Lalu bagaimanakah sosok guru sekarang? Bisakah guru era sekarang ini menjadi ‘Rasul Kebangunan’? Bukankah abad ini jauh berbeda sehingga guru tak lagi jadi otoritas tunggal kebenaran, panutan dan keilmuan?
Tantangan guru di era ini sungguhlah besar, bahkan teramat besar. Guru memiliki dua tugas berat yang abadi yaitu mengembangkan pengetahuan atau nalar dan memperteguh nilai-niali moralitas dan nilai kemanusiaan. Tugas besar ini menjadi makin berat saat kondisi zaman yang berubah.
Zaman ini adalah era digital yang memiliki karakteristik mengejar bahkan adu cepat dengan percepatan, perluasan, dan pemerolehan pengetahuan, sehingga diperlukan guru yang berspektif digital yang tak hanya mengandalkan komunikasi analog saja, yang tak hanya berada dalam jalur linier, namun jalur general yang penuh lompatan dan ketakterdugaan. Era digital ini yang mengubah paradigma instruksi yang hanya mengandalkan pola komunikasi monomedia menjadi paradigma konstruksi dengan pola komunikasi multimedia. Perubahan ini berkonsekuensi pada tergerusnya kehangatan interaksi humanitas antara guru dan siswa karena berbagai alat komunikasi multimedia mendominasi praksis pendidikan.
Pendidikan dan sistem pendidikan pun tergerus oleh kendali kapitalistik, yang oleh Greene dalam bukunya Education Myth (2005) menjadikan pendidikan terjebak dalam mitos-mitos menyesatkan. Mitos-mitos tersebut antara lain mitos kompetensi yang hanya melahirkan kemampuan pragmatis, mitos standar yang hanya melihat pada hasil, tidak pada proses, mitos out comes yang mengukur keberhasilan lulusan pada ukuran mampu bekerja sehingga terjebak pada hitungan kapitalistik belaka.
Era yang berubah menjadi era digital, dan sistem pendidikan yang tergerus kendali kapitalistik membuat guru tak lagi mempunyai peran optimal mendidik, tetapi hanya sebatas mengajar. Setiap hari guru harus kalang kabut dan tunggang langgang memenuhi kewajiban mengajar 24 jam bahkan ada yang sampai 36 jam, belum lagi tugas administrasi bin aplikasi, akibatnya guru kehilangan momentum dan kesempatan untuk menyentuh siswanya secara emosi dan humanitas.

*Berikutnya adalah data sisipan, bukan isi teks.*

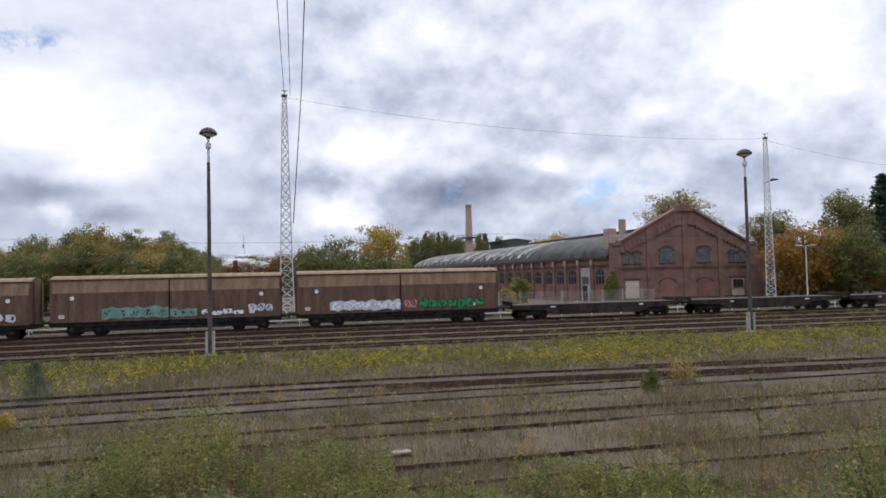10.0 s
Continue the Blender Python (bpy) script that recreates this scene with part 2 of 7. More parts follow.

Ajaibnya, di tengah ketungganglanggangan dan kekalangkabutannya, guru masih diwajibkan memiliki berbagai kompetensi, seperti kompetensi akademik, kompetensi paedagogik, kompetensi kepribadian dan kompetensi sosial. Bagaimana mereka memiliki waktu untuk meraih semuanya itu? Akhirnya menghilanglah guru sang rasul kebangunan yang dulu diidambakan oleh Bung Karno yang semestinya juga harus dipunyai oleh guru abad ini.
Jikalau ingin mengharapkan kembalinya guru sang rasul kebangunan, haruslah tidak perlu lagi ada beban-beban berat bagi guru. Cukuplah guru mengajar 18 jam saja sedang sisanya bisa digunakan guru untuk lebih megembangkan diri mencari berbagai inovasi, untuk membaca, untuk menulis, serta lebih mengoptimalkan pendekataan emosi dan humanitas pada siswanya sehingga nalar dan jiwa siswa lebih terjaga. Semoga!